For A.A. Milne himself there seems to have been no funeral when he died in 1956: there was the rather surprising memorial service for a man who was an atheist, but no recollection among family or friends of what Daphne did with her husband’s remains. The Dictionary of National Biography says he was cremated at Tunbridge Wells: but this is impossible since the Crematorium was not opened until 1959. This launched us on extensive but fruitless investigations around archives in Kent, Sussex and London. As our quest for Pooh’s story was coming to an end, researcher Sally Evemy decided to double check several cemeteries and crematoria. When she telephoned the Downs Crematorium in Brighton they again found there was nothing ‘on the system’. But probing their paper records produced an astonishing revelation.
The Downs is situated high above Brighton looking out towards the English Channel. It was to here, on 3rd February – a bitterly cold winter’s day, on which the East Grinstead Courier headlined ‘Arctic Spell Hits Road and Rail Traffic’ – that the remains of the genius, A.A. Milne, were driven across Ashdown Forest towards Brighton an hour away. There is no suggestion of a funeral, or of any mourners present. The Crematorium staff say that his ashes were scattered over the upper Memorial Garden.

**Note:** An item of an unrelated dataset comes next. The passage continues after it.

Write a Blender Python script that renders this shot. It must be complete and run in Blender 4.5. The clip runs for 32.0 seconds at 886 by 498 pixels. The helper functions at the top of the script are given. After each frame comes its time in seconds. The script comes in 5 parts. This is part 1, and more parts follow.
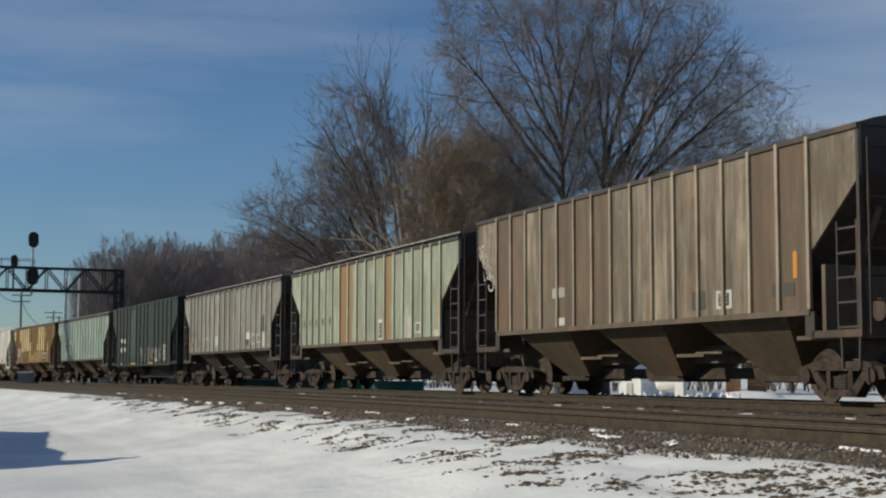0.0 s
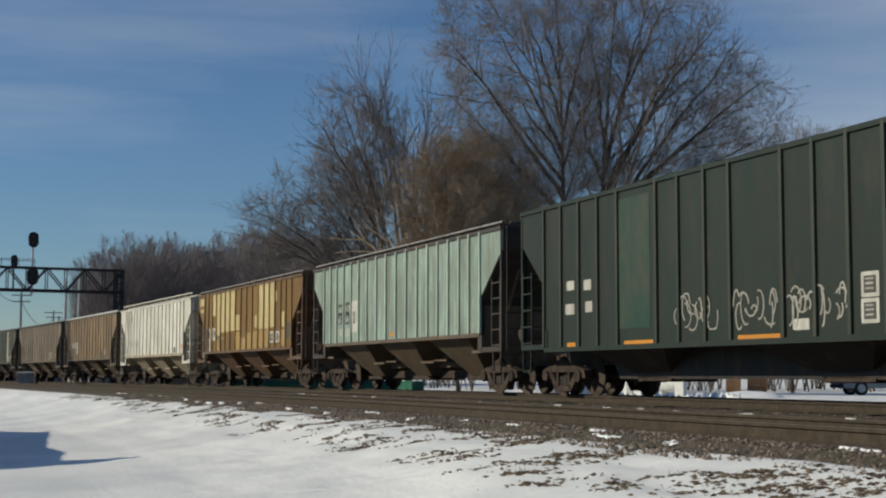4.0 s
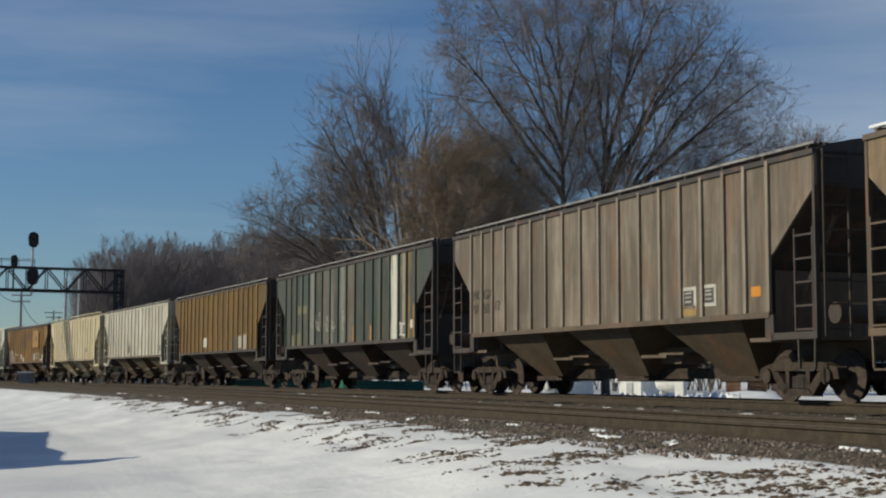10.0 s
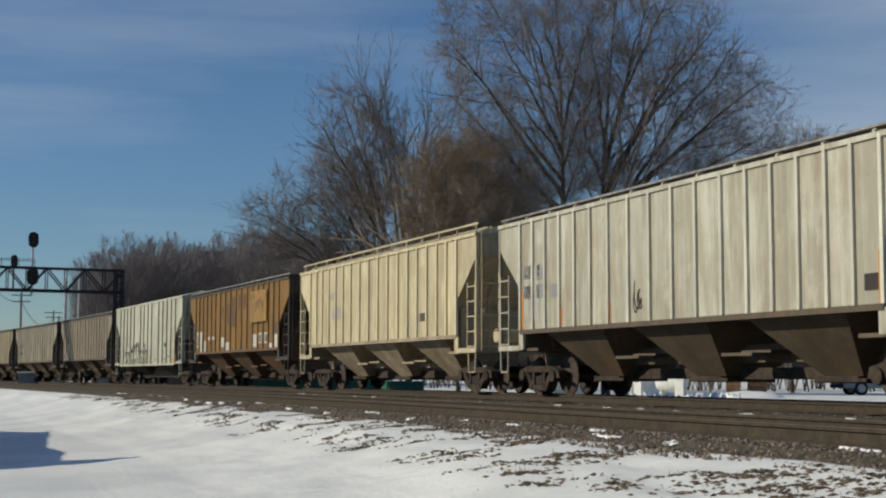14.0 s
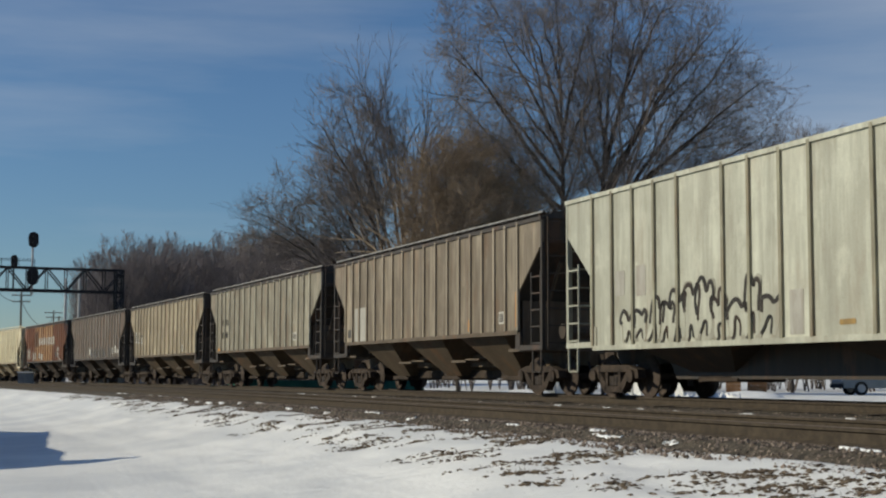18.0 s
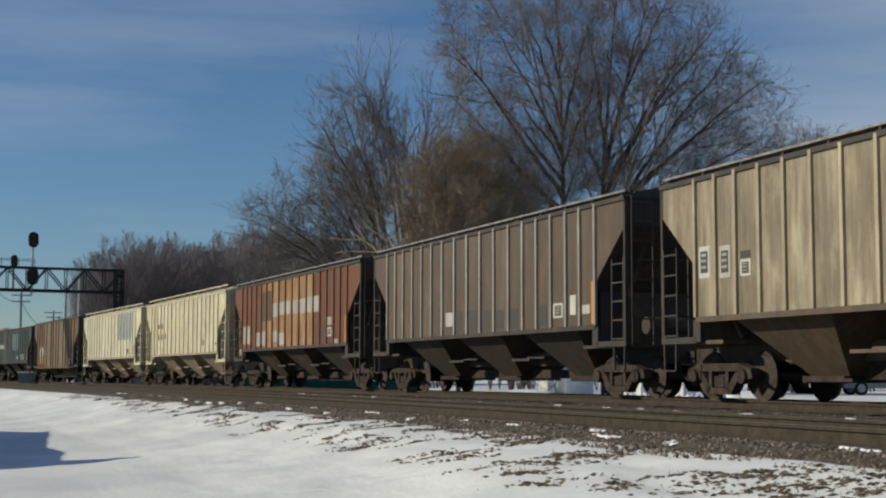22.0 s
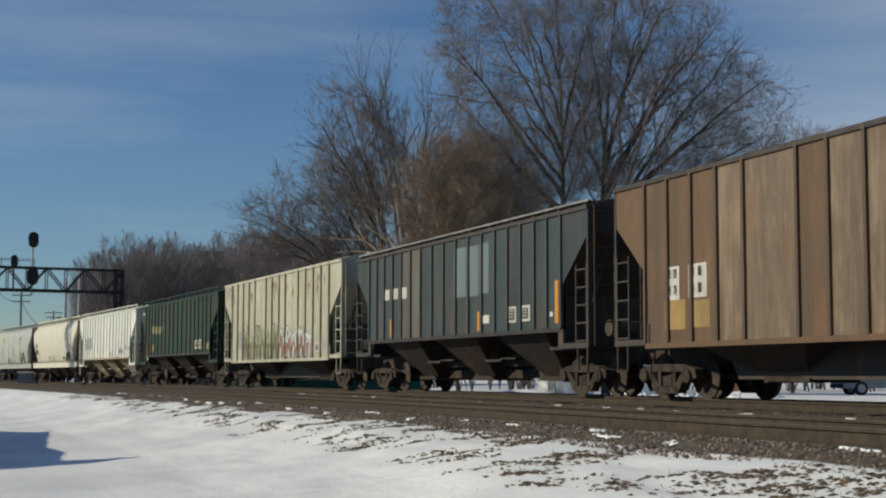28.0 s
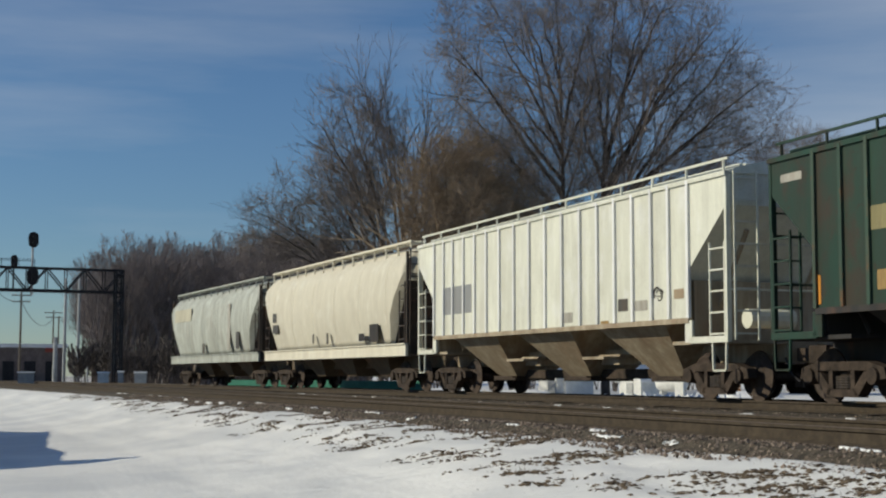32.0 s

Today the only memorials to the author who created one of literature’s great immortals are the blue plaque on his home in Chelsea, that overlooking the slopes of Ashdown Forest and perhaps, most important of all – the elderly British-born teddy bear who inspired him.
In England, there is to be a new web-site appeal for recognition of the inspiration that Pooh’s life and thoughts have been to so many and the immense contribution his commercial acumen has made to the welfare of the disabled and deprived.
The problem is, where and what should that memorial be? A statue? A blue plaque? A museum? Could The Elms in Acton where it all began be the ideal setting? Or would the Conservators of Ashdown Forest, perhaps, now welcome the publicity?
Whatever is decided, whatever happens on the way, the real Winnie-the-Pooh sits safely in his air-conditioned American retirement home welcoming homage from far and wide. Far away across the Atlantic, in Sussex, pilgrims from around the world still follow in his footsteps to the Enchanted Place on top of the Forest, where as A.A. Milne promised all those years ago ‘a little boy and his bear would always be playing.’